-- BEGIN Material supplied --

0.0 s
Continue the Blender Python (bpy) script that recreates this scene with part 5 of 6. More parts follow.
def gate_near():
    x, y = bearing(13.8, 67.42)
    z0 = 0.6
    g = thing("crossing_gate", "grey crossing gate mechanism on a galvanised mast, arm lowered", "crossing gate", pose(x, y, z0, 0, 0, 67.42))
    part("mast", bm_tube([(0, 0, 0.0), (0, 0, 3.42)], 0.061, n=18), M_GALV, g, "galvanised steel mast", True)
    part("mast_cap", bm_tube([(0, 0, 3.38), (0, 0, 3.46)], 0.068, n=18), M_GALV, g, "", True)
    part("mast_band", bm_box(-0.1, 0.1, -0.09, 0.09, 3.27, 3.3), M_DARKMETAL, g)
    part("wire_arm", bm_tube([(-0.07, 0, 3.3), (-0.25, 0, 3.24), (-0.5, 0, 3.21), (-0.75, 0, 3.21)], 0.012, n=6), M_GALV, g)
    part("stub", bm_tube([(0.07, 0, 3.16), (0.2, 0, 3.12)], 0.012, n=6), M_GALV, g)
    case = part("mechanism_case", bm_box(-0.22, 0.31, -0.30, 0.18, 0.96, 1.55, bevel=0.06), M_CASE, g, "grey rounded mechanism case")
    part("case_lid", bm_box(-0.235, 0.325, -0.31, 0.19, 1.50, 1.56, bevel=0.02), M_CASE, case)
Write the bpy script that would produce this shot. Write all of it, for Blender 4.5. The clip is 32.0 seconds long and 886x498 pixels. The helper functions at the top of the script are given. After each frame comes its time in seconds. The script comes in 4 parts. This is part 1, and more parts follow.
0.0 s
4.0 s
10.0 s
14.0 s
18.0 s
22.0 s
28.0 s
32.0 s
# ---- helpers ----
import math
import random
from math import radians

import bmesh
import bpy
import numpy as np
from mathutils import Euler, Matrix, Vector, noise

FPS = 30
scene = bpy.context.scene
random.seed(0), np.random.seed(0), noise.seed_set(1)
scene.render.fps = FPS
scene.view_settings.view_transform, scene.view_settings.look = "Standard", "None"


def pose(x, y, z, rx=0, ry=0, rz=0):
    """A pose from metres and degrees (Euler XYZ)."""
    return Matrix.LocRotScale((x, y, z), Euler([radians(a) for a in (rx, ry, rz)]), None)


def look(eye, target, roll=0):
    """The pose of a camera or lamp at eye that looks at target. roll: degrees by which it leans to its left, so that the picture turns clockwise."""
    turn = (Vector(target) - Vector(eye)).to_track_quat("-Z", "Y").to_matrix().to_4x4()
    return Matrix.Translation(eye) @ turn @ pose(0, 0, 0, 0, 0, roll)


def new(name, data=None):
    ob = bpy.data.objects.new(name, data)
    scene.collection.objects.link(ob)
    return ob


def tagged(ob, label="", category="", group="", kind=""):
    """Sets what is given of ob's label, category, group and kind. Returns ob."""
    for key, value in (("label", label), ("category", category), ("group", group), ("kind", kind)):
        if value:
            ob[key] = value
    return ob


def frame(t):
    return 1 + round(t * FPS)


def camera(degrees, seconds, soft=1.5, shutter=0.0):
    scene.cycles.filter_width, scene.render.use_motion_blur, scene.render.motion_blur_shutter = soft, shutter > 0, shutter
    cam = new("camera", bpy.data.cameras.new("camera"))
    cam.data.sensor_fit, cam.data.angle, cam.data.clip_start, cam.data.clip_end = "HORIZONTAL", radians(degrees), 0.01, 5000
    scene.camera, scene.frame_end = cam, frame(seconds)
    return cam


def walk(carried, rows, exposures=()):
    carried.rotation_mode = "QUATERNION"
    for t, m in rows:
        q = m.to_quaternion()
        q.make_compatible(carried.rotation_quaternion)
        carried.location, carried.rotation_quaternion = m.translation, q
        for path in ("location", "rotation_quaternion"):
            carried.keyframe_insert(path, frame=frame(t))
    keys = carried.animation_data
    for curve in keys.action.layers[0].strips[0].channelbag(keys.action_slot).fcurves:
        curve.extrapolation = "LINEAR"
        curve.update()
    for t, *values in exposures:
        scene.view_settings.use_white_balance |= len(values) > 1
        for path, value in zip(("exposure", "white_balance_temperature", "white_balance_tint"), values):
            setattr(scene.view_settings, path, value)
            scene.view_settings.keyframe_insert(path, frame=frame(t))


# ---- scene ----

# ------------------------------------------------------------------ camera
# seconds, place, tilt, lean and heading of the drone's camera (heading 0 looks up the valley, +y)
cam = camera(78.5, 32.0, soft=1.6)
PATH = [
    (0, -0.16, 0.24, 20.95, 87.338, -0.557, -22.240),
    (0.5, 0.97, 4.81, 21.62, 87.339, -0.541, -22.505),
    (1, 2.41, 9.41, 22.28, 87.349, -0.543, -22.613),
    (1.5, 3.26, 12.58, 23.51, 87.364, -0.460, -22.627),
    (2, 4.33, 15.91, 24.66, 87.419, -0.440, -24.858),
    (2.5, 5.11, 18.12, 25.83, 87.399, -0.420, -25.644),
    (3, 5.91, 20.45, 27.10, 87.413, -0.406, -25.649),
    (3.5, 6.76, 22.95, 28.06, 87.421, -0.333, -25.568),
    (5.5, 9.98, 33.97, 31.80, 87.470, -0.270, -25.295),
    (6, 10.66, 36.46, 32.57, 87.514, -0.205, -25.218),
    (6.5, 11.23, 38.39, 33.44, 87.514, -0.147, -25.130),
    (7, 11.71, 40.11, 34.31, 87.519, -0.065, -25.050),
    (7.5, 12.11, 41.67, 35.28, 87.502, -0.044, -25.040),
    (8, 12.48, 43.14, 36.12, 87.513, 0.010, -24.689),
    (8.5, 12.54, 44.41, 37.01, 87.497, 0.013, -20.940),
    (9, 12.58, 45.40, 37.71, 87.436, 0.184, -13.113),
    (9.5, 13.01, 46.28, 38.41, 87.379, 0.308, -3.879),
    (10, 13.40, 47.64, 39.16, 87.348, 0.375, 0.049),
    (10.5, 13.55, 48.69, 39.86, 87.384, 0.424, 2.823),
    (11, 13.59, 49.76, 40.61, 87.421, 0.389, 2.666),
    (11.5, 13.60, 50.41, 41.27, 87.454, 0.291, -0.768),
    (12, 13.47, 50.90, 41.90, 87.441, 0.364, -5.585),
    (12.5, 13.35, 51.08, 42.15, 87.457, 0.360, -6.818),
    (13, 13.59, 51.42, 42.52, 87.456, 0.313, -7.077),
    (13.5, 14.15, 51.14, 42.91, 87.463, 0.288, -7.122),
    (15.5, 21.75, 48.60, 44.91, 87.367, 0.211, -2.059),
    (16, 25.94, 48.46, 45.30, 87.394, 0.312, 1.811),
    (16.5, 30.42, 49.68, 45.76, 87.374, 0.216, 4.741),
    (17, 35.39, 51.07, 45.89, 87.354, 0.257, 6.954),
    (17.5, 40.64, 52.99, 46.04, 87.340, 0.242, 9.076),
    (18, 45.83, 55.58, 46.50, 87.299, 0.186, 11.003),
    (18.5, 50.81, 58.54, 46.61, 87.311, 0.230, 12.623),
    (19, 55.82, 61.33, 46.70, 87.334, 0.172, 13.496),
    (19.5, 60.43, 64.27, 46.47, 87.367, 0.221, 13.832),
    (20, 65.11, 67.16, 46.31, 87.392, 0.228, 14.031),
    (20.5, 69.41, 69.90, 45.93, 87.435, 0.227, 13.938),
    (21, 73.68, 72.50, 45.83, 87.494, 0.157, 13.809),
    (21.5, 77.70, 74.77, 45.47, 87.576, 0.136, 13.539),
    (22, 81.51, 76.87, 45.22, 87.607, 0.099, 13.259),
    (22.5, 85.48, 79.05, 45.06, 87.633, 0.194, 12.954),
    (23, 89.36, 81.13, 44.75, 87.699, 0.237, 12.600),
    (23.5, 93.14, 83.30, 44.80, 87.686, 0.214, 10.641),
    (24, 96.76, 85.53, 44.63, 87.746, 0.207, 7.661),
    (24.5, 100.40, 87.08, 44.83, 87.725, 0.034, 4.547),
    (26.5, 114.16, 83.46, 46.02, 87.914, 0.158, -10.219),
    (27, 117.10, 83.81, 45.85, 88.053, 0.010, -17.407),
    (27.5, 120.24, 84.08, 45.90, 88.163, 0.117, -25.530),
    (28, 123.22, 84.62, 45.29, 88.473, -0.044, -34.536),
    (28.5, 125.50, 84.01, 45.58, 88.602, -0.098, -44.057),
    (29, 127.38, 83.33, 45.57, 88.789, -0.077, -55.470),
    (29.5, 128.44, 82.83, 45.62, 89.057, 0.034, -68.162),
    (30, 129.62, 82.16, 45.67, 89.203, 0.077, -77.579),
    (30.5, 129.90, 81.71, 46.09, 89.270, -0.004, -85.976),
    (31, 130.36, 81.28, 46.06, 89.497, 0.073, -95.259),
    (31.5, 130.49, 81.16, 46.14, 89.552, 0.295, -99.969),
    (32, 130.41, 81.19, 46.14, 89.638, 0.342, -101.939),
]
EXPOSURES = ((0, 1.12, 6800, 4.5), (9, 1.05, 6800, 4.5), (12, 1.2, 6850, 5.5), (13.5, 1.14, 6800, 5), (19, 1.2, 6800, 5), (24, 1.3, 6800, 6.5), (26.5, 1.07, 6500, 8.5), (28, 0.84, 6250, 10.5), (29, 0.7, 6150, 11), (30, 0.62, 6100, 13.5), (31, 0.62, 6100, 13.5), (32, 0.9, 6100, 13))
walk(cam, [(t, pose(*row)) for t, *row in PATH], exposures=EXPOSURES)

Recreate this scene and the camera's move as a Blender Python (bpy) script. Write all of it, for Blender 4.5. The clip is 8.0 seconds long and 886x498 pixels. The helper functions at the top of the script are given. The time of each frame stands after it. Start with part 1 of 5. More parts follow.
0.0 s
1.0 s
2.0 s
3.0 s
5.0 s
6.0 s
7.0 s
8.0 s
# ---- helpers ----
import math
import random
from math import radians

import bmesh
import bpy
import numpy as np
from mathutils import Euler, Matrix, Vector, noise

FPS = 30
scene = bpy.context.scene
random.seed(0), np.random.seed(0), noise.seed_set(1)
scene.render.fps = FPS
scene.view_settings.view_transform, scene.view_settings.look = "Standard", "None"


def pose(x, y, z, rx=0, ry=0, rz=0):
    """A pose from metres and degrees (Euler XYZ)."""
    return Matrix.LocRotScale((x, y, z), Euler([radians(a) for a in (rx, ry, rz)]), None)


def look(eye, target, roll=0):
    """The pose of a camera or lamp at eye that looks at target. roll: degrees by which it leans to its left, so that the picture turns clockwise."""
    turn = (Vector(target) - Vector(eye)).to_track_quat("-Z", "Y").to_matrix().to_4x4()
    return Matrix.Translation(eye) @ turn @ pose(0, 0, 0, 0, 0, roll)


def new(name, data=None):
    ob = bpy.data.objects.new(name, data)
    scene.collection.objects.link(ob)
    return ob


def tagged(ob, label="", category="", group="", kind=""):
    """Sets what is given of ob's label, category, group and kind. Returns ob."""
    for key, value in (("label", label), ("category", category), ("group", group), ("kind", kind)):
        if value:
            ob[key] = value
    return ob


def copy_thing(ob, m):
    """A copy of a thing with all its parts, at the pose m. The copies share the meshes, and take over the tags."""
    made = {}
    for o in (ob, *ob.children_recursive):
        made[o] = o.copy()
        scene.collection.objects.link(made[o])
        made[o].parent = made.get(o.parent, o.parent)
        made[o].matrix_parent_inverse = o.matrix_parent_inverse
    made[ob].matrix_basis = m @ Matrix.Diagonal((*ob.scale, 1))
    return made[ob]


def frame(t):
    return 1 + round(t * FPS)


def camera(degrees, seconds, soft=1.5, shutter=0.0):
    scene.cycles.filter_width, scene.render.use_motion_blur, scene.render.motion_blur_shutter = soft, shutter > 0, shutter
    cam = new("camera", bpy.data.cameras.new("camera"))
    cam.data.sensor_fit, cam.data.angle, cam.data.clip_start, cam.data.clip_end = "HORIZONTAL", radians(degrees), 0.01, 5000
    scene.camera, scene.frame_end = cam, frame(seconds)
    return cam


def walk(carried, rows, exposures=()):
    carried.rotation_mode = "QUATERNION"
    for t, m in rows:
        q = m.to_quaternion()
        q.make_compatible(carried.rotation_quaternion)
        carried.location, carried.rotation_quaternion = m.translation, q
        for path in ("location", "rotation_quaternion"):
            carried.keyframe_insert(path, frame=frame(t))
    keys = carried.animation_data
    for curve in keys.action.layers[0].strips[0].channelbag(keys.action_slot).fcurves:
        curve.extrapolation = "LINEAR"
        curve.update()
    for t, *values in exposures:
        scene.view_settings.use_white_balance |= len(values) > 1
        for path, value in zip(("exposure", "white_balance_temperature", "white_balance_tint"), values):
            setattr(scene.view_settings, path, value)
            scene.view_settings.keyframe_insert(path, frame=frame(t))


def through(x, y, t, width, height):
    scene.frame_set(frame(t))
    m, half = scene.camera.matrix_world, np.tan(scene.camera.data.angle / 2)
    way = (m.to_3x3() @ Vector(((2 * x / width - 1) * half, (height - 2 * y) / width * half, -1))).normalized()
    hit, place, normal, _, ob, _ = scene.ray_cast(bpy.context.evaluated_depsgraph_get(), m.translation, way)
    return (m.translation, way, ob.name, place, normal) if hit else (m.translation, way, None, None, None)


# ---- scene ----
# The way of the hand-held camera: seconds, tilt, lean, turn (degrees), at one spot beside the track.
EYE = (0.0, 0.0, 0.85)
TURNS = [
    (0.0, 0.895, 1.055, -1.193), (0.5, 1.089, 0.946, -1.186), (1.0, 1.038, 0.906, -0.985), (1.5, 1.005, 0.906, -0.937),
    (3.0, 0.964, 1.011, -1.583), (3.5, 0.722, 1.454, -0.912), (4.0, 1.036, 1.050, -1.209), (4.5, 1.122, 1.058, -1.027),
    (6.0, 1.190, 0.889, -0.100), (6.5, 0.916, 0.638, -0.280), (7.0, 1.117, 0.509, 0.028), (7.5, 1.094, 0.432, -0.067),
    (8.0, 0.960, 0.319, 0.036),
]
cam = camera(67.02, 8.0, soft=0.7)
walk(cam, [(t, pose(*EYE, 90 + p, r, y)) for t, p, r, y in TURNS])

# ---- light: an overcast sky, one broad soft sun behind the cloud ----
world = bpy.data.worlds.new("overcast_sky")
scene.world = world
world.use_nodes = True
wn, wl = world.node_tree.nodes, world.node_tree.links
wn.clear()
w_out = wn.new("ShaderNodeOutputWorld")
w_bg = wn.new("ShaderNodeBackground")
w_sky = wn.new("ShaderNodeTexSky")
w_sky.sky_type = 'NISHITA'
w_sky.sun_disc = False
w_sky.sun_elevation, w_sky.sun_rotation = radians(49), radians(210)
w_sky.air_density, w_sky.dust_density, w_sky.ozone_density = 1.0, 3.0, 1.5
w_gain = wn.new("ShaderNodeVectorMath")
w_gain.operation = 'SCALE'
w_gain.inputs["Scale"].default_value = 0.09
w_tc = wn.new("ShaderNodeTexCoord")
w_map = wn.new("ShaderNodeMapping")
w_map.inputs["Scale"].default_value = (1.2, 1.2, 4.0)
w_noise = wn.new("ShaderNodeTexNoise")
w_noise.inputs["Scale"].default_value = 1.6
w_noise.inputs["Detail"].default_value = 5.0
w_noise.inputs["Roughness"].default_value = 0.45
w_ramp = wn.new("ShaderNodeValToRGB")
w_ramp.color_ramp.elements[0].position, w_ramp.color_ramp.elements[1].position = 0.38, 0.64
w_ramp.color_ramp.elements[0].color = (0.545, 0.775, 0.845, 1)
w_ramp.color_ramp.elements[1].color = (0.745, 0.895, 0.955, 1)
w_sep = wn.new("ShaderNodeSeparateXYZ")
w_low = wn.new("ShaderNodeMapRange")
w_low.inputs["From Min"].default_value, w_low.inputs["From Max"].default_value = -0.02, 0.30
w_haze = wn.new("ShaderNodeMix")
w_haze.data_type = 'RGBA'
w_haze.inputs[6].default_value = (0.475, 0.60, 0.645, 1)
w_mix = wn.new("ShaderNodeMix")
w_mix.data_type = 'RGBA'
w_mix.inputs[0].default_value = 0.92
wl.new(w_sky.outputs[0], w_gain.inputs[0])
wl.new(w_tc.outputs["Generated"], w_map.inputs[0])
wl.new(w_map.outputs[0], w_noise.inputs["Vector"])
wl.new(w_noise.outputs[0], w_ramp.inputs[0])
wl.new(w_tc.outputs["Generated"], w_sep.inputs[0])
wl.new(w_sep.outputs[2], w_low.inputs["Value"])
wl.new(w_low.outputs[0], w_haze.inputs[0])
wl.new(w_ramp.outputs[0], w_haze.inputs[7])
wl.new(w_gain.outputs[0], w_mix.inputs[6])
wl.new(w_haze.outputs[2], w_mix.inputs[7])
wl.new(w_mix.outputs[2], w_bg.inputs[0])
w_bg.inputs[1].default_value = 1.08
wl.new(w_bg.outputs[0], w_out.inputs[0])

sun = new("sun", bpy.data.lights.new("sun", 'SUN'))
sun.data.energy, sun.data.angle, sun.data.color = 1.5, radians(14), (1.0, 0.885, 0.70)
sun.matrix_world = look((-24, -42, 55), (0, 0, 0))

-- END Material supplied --

[Work to do] In the listing above, reproduce the first line and each one after it through the line that contains "bevel=0.02), M_CASE, case)".

[Reply to the exercise]
0.0 s
Continue the Blender Python (bpy) script that recreates this scene with part 5 of 6. More parts follow.
def gate_near():
    x, y = bearing(13.8, 67.42)
    z0 = 0.6
    g = thing("crossing_gate", "grey crossing gate mechanism on a galvanised mast, arm lowered", "crossing gate", pose(x, y, z0, 0, 0, 67.42))
    part("mast", bm_tube([(0, 0, 0.0), (0, 0, 3.42)], 0.061, n=18), M_GALV, g, "galvanised steel mast", True)
    part("mast_cap", bm_tube([(0, 0, 3.38), (0, 0, 3.46)], 0.068, n=18), M_GALV, g, "", True)
    part("mast_band", bm_box(-0.1, 0.1, -0.09, 0.09, 3.27, 3.3), M_DARKMETAL, g)
    part("wire_arm", bm_tube([(-0.07, 0, 3.3), (-0.25, 0, 3.24), (-0.5, 0, 3.21), (-0.75, 0, 3.21)], 0.012, n=6), M_GALV, g)
    part("stub", bm_tube([(0.07, 0, 3.16), (0.2, 0, 3.12)], 0.012, n=6), M_GALV, g)
    case = part("mechanism_case", bm_box(-0.22, 0.31, -0.30, 0.18, 0.96, 1.55, bevel=0.06), M_CASE, g, "grey rounded mechanism case")
    part("case_lid", bm_box(-0.235, 0.325, -0.31, 0.19, 1.50, 1.56, bevel=0.02), M_CASE, case)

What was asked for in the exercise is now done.